Wednesday, September 21, 2011

New insights

I had a conversation with a mother about delivering children in the hospitals here.


Here were some of her observations:


If it’s dark, and you don’t have a lamp, the nurses will leave you and go help someone deliver that has a lamp.


If you yell or scream during labor, the nurse will beat you or abandon you until you are done.


Many children die because of nurse-negligence.


If you don’t bring gloves and a plastic sheet (like are in the Maama kit), the nurse will not let you on a bed. She makes you deliver on the cement floor.
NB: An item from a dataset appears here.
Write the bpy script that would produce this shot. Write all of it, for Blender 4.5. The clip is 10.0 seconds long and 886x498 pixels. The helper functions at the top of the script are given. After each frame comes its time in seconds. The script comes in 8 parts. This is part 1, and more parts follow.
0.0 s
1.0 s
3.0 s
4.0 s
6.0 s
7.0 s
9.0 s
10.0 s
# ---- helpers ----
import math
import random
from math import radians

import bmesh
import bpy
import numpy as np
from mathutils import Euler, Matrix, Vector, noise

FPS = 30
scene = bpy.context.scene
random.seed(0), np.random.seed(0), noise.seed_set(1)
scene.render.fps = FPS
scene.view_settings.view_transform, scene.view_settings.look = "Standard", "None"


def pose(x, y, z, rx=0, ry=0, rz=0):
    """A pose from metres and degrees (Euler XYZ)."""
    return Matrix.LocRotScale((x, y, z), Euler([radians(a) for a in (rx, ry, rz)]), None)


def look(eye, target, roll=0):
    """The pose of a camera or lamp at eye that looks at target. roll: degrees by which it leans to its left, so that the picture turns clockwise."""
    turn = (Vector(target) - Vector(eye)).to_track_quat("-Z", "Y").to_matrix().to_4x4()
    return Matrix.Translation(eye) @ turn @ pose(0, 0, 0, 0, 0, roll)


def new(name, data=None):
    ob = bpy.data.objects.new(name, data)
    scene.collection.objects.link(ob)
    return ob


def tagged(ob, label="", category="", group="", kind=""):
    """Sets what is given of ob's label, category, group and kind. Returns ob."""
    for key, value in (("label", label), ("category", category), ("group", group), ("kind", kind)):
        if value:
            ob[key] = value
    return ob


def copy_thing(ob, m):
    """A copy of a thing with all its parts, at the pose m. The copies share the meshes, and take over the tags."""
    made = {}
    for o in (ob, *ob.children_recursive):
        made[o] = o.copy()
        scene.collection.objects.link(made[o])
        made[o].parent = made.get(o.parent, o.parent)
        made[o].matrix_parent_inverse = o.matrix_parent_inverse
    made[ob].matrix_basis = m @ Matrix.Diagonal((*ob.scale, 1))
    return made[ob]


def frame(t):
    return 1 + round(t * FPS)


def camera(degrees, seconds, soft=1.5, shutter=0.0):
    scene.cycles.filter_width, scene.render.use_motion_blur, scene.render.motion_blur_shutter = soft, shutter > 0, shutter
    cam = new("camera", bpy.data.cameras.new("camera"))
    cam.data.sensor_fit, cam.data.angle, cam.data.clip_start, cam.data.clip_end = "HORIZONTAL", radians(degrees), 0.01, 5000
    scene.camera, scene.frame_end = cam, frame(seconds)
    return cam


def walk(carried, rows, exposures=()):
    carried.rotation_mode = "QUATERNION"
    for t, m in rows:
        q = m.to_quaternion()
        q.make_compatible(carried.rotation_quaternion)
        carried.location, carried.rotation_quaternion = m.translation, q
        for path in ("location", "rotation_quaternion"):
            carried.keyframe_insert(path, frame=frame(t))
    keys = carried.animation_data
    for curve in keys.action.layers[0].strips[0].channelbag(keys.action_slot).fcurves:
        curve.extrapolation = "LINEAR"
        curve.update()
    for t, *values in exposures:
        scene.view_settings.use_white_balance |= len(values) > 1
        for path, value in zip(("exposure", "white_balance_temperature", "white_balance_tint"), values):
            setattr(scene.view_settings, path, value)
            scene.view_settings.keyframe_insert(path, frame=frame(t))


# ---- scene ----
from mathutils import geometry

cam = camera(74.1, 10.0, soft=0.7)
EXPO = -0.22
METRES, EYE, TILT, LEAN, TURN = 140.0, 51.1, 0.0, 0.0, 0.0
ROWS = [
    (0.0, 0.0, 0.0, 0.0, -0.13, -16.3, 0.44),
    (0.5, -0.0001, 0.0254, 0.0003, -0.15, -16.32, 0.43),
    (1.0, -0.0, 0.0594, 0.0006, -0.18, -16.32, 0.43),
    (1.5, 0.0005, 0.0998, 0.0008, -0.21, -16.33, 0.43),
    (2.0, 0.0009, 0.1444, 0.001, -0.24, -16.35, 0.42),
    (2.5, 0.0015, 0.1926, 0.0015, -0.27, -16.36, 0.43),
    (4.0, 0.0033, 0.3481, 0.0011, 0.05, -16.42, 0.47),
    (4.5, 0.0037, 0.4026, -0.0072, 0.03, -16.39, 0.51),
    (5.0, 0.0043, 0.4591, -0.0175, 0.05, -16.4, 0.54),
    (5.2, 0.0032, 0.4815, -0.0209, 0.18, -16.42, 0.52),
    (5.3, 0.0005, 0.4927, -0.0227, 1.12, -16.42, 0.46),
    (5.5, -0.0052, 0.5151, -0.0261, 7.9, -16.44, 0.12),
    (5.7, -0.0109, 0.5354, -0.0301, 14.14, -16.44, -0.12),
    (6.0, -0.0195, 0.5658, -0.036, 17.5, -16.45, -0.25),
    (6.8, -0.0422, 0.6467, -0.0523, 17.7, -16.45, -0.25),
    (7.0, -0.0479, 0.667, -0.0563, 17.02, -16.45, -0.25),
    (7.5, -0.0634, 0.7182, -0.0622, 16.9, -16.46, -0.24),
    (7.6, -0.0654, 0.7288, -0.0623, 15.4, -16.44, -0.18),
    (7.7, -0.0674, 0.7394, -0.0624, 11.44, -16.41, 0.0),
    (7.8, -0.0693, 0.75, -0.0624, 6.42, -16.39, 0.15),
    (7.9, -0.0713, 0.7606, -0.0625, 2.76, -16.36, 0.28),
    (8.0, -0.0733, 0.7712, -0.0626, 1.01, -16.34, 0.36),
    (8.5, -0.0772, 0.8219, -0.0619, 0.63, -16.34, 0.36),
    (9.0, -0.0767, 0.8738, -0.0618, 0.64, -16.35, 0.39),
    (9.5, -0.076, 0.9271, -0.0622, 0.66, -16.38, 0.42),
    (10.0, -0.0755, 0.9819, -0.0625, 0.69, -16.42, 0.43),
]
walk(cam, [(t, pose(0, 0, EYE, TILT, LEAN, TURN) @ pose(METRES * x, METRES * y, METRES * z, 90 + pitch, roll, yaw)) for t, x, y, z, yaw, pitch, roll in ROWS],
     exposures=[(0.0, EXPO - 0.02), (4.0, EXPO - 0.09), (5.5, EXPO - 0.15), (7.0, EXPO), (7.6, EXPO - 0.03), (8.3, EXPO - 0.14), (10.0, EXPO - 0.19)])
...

Women who are used to delivering in the village (in a standing position), find it difficult to push when they come to the hospital and are made to lie on their back. If they tell a nurse that they “can’t do it” lying down, the nurses have been known to slap them.


I don’t know if you are aware, but the hospitals here are not required to feed you (or care for you in a general sense). If your loved ones do not come and cook out in the yard for you or bring you water, bananas, etc., then you just don’t get to eat while you are trying to heal??? Makes sense, huh?


The power has been completely out here for a week, and it’s been off and on in the capital city of Kampala as well. A missionary friend in Kampala said that when the “powers that be” turn off a power grid in the city, they don't consider what is on that particular grid. Sunday, when we were arriving in Kampala, I witnessed major intersection lights out, and no traffic cops to assist in the need. My friend says that when they turn the grid off where the hospital is located, they don’t even seem to care. MANY patients have died because of lack of power, and it seems that the government doesn’t take notice. It’s not like you can sue here and get any justice.

Saturday, September 3, 2011

This is the rat...

This is the house that Jack built.




















This is the rat that ate the malt that lay in the house that Jack built.



























Yes, that is a dead rat you are seeing!!!!


AND, it ate a little more than malt.


½ bar laundry soap

Sweetarts candy

1 Mini Hershey bar

He got into a bag of Peanut M&M’s

1 huge hole in the girls’ mosquito net

Grits

Note paper

1 silky pair of pajama bottoms

1 pair of athletic shorts

2 of Caleb’s Bendaroos

He got into a granola bar

He got into my bag of Trail Mix!!!

He got into TWO bags of flour

He gave a Ken doll a lobotomy

2 glitter pens

6 Mini Reese’s

2 raw eggs, rolled to a corner and cracked open (before I found them after too long of time)

A USB computer cord

An ipod charging cord (shredded it)

Cardboard stuffing inside a box

Chewed open a bottle of red ink (it went everywhere)

Chewed open a bottle of black ink (it also went everywhere)

Chewed open and ate half of 2 contractor bags (holding our luggage)

Gnawed on a luggage handle

Ate Minnie Mouse’s ear

Chewed a hole in a stuffed elephant

Pooped on Kylie’s bed and shelves

Pooped and peed all over my pantry, our garage, and the kids’ room

Nested in Kylie’s underwear

Chewed open a water bottle (water went everywhere)

Gnawed on my TUPPERWARE!!! (thank goodness my chocolate chips are safe)

Styrofoam peanuts

After three weeks of battle, he was found dead in a bag of cushy styrofoam peanuts.


My kids brought back some rat traps with them, and they had only been out TWO days...but they didn't get him.


Someone else in America is sending some glue traps, which I will be diligent to leave in my pantry!


Before any American traps were set, Doug saw bloody footprints on a plastic box in the garage. I guess one of he Ugandan traps I had set three weeks ago, actually went off and nicked him.


No matter. He’s gone, and I’m leaving traps permanently up in strategic areas in case his cousins decide to come in.


For now, the dead rat is out in the burn pile, and my garage and pantry smell like bleach, and I am one happy momma!